[BEGIN Data provided]
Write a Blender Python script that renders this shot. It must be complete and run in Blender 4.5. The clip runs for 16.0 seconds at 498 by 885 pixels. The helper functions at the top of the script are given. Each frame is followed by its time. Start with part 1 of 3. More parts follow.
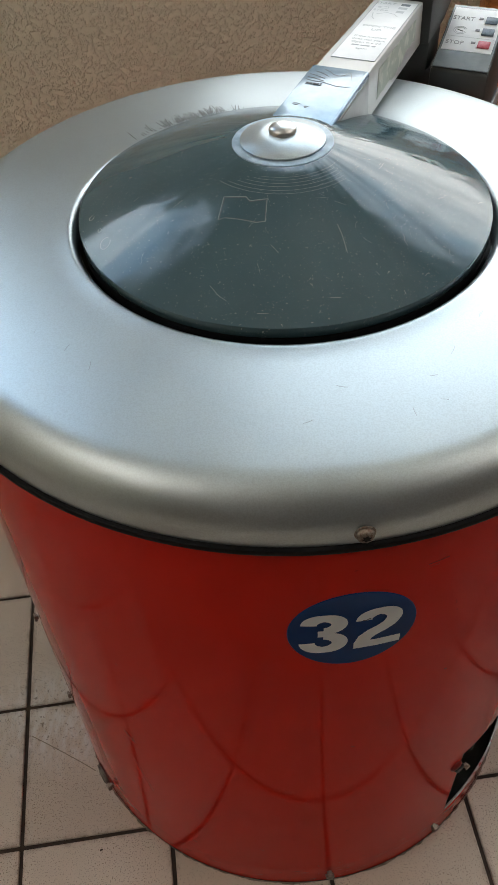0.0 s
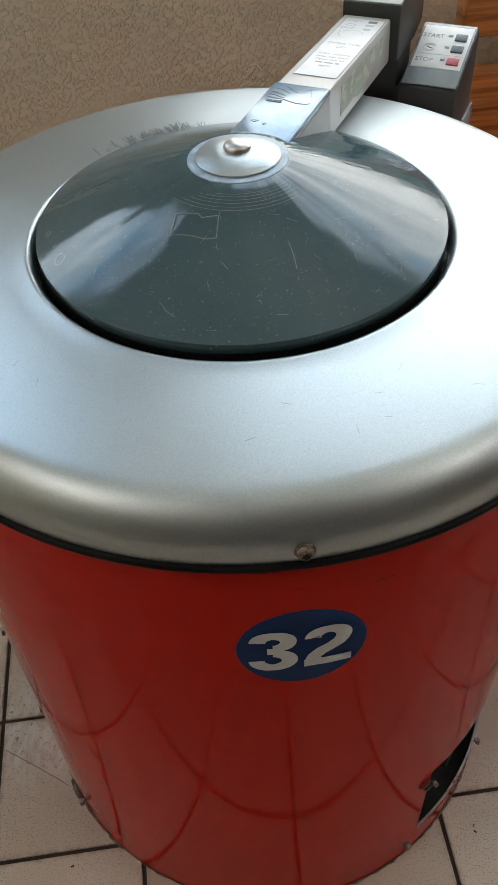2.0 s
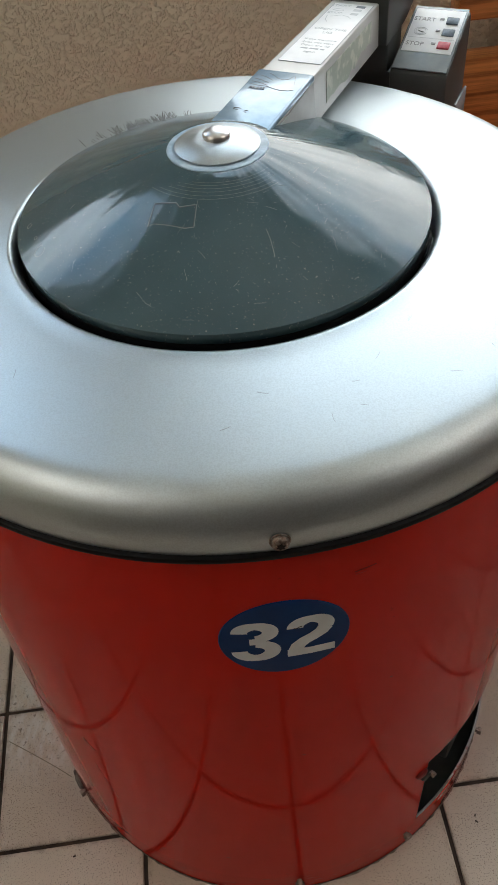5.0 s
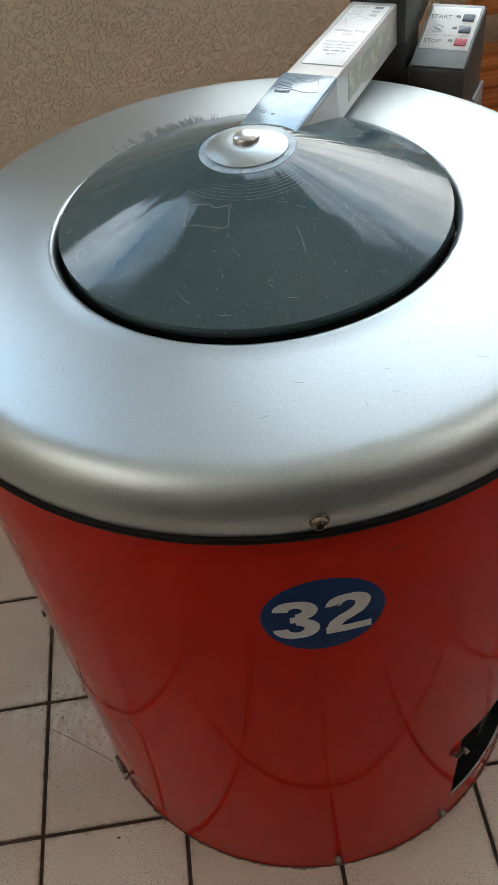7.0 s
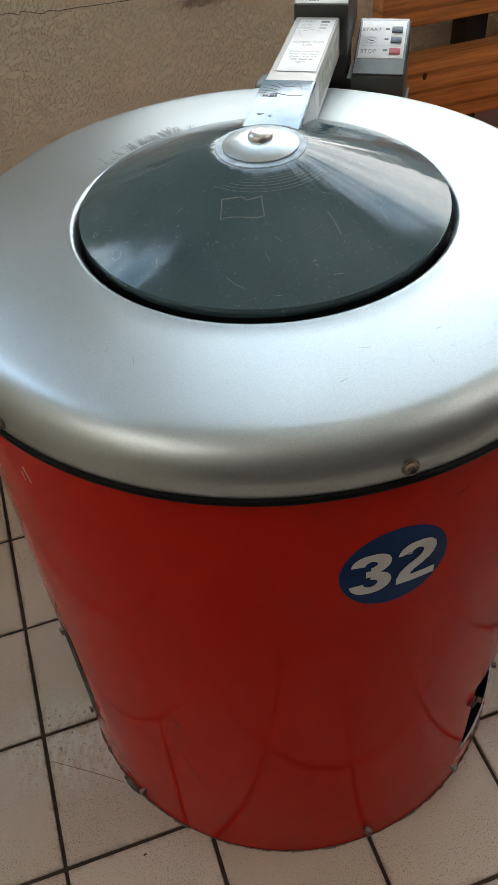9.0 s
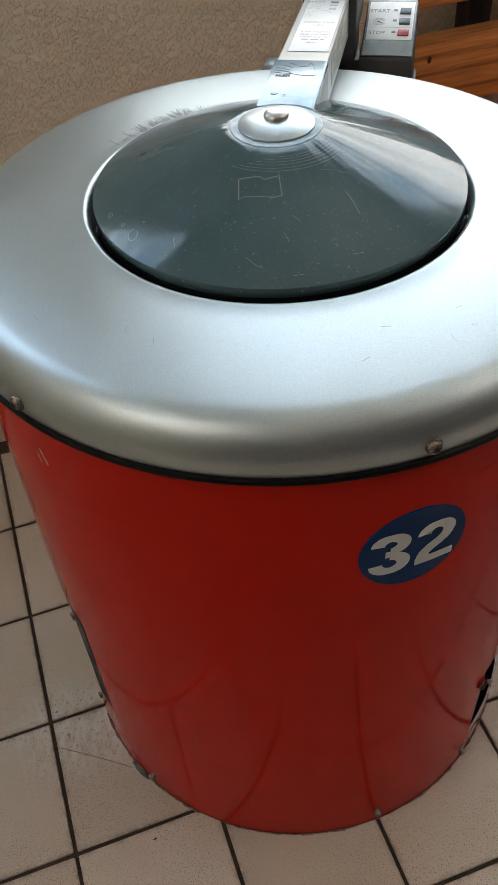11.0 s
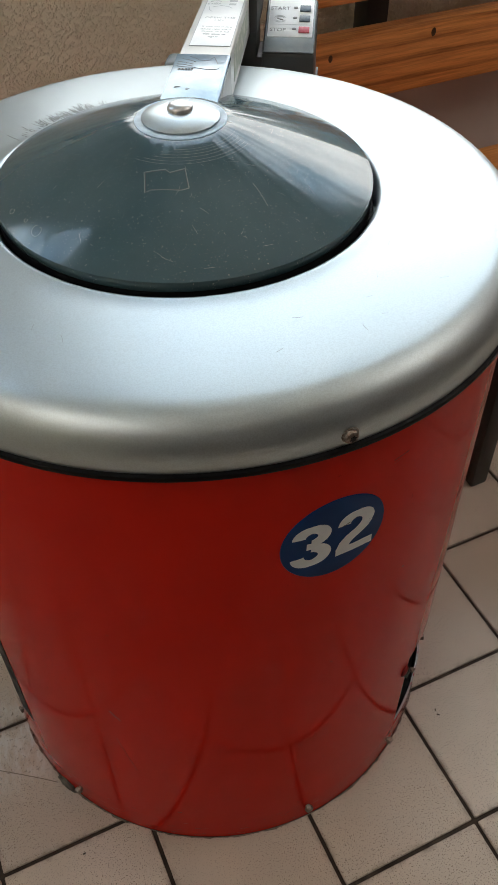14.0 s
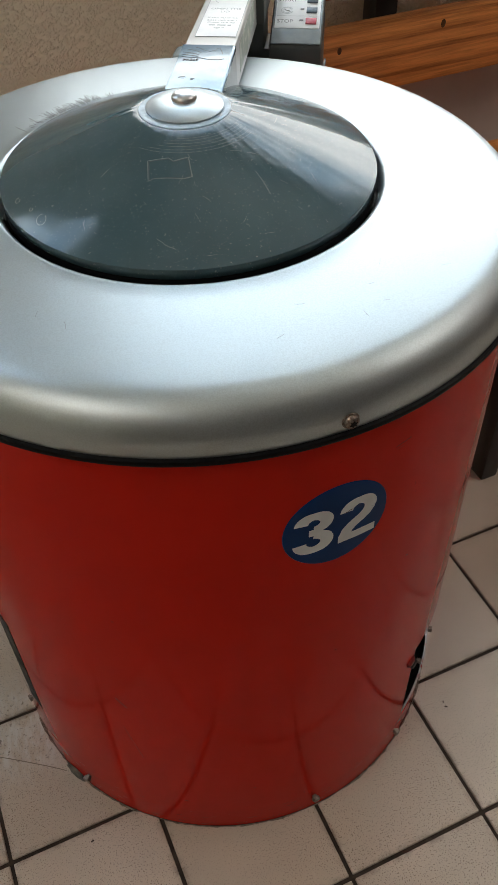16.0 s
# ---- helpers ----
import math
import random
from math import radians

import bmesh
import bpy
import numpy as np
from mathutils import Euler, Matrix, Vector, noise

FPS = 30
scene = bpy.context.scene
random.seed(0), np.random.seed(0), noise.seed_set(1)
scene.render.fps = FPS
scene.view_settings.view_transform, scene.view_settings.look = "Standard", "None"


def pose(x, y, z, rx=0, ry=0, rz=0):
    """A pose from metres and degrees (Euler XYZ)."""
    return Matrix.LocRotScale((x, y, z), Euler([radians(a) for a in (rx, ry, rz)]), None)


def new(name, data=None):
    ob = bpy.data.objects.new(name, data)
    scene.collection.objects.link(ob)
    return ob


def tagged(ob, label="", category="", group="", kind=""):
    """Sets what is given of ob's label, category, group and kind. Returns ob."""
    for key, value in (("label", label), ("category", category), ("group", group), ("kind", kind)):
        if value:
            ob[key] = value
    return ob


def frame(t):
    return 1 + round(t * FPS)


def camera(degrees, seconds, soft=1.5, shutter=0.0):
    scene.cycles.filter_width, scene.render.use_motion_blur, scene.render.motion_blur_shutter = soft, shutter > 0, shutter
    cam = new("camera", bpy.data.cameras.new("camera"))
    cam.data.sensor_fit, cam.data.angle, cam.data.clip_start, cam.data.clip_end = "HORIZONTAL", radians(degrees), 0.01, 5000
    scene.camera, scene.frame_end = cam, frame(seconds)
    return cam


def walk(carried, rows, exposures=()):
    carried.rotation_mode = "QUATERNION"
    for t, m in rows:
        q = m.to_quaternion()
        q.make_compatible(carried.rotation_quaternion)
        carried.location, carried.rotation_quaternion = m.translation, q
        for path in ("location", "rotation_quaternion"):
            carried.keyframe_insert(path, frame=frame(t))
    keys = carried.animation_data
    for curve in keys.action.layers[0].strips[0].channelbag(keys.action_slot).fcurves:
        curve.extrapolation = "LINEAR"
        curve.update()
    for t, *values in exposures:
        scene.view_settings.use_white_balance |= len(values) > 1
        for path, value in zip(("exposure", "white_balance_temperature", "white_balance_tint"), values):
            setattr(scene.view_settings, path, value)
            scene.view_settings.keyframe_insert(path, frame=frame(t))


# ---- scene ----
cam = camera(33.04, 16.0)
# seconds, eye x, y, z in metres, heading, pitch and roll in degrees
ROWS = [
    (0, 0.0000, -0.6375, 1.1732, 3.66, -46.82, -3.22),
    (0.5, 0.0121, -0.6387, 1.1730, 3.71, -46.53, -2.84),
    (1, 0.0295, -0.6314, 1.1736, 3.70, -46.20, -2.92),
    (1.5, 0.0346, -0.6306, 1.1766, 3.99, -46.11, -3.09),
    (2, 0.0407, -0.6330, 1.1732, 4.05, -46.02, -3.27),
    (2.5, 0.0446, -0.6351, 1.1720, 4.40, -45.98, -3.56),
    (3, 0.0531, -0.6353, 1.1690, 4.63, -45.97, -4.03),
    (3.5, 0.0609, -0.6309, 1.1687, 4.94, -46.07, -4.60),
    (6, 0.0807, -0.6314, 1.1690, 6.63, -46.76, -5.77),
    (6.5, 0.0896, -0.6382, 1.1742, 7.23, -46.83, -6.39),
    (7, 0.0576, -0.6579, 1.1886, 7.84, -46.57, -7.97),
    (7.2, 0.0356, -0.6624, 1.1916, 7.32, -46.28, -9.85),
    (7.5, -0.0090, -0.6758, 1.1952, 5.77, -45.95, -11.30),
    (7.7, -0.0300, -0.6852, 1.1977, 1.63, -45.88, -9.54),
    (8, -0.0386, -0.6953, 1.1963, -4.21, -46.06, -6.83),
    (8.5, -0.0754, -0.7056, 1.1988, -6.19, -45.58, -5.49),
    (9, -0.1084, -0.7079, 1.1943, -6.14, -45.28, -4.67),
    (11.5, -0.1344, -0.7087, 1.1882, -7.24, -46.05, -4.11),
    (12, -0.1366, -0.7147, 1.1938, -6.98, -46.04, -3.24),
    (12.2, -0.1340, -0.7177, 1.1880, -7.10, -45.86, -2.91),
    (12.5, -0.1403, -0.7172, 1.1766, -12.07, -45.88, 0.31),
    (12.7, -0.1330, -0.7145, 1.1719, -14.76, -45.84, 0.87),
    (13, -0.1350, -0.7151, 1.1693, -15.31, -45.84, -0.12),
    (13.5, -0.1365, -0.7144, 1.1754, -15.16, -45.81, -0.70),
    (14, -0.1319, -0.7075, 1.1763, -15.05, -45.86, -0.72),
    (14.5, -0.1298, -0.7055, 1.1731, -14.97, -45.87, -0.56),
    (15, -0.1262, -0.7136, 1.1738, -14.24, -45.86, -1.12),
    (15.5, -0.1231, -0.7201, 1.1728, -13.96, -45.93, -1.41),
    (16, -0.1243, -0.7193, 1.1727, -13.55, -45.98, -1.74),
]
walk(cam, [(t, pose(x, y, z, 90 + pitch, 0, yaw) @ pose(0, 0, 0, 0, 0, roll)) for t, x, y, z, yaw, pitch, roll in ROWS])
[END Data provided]
[BEGIN Data provided]
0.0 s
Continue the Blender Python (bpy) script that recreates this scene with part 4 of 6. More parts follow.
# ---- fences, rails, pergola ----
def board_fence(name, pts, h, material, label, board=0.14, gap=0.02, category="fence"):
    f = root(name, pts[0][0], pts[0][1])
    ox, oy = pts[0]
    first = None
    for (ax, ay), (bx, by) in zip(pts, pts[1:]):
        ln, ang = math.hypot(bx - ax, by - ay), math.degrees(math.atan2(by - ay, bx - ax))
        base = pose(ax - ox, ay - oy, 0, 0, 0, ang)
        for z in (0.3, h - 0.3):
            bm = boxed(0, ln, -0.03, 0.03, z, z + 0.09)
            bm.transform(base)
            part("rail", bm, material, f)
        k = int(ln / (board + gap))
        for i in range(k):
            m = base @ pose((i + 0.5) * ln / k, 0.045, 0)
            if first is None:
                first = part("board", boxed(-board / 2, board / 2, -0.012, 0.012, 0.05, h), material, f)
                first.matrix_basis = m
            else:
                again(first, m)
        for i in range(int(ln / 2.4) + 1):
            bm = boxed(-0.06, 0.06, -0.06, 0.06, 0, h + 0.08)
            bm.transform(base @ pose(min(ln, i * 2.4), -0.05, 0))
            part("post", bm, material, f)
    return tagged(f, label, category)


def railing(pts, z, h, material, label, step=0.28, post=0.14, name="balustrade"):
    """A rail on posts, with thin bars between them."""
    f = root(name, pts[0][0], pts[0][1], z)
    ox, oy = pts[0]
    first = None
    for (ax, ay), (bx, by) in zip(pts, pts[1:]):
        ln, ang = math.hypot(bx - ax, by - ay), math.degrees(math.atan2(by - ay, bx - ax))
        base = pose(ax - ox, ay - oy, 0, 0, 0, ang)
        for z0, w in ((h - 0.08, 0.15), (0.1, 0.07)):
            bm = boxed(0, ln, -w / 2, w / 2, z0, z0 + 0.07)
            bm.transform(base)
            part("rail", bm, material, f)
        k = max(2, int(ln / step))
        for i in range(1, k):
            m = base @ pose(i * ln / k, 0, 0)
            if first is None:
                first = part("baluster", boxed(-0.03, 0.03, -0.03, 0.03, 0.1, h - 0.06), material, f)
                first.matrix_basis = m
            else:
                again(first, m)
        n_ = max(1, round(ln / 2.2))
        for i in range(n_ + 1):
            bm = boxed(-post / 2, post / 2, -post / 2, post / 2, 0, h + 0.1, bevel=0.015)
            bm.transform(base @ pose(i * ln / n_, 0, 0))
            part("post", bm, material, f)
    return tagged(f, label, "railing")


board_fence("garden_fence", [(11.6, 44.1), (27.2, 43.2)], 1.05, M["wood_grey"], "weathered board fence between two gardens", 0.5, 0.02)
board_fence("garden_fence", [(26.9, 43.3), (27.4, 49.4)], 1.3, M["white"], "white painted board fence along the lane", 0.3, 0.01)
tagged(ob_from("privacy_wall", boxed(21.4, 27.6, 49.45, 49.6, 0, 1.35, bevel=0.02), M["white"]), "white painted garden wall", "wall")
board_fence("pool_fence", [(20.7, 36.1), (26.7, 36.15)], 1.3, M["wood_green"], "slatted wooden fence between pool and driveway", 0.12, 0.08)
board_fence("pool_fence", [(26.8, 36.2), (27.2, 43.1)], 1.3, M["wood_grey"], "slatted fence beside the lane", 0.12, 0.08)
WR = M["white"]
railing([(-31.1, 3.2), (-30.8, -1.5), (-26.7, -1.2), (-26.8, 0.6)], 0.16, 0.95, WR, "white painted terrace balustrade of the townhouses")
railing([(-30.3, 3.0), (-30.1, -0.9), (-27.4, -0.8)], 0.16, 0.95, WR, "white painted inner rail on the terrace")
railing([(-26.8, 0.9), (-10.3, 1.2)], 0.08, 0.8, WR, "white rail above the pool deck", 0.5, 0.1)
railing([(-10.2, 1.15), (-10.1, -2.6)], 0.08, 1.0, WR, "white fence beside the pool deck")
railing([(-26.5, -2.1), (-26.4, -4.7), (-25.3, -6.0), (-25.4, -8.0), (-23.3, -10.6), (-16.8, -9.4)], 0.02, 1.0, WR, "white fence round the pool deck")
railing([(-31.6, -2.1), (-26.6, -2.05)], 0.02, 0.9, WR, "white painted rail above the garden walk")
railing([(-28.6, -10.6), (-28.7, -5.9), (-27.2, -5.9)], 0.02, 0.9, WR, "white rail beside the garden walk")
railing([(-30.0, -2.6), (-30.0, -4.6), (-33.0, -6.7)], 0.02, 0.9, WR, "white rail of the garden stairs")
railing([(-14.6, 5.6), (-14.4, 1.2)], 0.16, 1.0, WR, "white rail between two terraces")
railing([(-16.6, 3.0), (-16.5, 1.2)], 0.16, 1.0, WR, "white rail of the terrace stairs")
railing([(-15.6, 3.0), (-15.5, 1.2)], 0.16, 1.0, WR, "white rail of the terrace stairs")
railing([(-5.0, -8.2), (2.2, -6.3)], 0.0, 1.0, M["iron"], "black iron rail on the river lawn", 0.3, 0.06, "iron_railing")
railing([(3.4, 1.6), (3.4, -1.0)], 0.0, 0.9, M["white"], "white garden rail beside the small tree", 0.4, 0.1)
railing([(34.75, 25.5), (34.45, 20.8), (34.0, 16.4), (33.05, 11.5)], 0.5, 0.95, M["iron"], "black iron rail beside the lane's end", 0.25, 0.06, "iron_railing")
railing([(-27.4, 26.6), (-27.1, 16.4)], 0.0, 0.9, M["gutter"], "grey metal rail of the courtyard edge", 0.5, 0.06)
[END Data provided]
[BEGIN Data provided]
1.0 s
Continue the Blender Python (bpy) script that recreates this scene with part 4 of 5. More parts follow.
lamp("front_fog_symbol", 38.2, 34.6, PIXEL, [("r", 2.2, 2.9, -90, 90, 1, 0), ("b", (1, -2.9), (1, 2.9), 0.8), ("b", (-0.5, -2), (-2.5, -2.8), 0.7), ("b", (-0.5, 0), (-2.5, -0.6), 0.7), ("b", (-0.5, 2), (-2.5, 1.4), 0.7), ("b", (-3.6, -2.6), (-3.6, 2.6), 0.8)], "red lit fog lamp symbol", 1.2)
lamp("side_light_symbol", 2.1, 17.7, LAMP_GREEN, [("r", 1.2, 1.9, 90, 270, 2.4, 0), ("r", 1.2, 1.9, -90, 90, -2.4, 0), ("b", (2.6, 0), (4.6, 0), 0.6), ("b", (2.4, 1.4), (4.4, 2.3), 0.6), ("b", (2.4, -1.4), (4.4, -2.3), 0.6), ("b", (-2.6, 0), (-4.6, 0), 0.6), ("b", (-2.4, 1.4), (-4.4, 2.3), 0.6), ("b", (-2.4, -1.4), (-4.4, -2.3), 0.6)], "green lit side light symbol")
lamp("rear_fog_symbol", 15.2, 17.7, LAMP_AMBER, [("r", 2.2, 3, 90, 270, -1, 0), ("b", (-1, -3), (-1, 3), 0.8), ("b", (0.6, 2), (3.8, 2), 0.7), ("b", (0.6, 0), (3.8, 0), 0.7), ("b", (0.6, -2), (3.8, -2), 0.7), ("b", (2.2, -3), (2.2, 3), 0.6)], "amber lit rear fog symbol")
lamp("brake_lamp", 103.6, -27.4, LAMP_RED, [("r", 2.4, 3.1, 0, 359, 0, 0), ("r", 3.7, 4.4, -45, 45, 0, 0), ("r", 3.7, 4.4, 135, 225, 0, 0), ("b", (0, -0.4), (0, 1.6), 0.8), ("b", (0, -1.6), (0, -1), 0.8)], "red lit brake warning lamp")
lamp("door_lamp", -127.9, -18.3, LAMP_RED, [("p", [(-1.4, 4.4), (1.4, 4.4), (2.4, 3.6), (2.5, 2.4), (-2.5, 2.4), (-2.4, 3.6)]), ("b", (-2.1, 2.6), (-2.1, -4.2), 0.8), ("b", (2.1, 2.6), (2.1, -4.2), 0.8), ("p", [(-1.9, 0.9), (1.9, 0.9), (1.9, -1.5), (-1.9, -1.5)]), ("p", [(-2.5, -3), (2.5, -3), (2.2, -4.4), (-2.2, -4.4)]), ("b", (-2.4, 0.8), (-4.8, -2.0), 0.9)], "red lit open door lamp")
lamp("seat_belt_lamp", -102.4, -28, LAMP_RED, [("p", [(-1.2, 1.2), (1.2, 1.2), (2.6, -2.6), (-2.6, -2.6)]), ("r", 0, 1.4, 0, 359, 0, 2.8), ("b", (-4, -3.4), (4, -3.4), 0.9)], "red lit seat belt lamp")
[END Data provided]
Extract exactly, and only, the lines from the one with "Write a Blender" to the one with "scene.render.fps = FPS", both ends counted. Leave the images behind.

Write a Blender Python script that renders this shot. It must be complete and run in Blender 4.5. The clip runs for 16.0 seconds at 498 by 885 pixels. The helper functions at the top of the script are given. Each frame is followed by its time. Start with part 1 of 3. More parts follow.
0.0 s
2.0 s
5.0 s
7.0 s
9.0 s
11.0 s
14.0 s
16.0 s
# ---- helpers ----
import math
import random
from math import radians

import bmesh
import bpy
import numpy as np
from mathutils import Euler, Matrix, Vector, noise

FPS = 30
scene = bpy.context.scene
random.seed(0), np.random.seed(0), noise.seed_set(1)
scene.render.fps = FPS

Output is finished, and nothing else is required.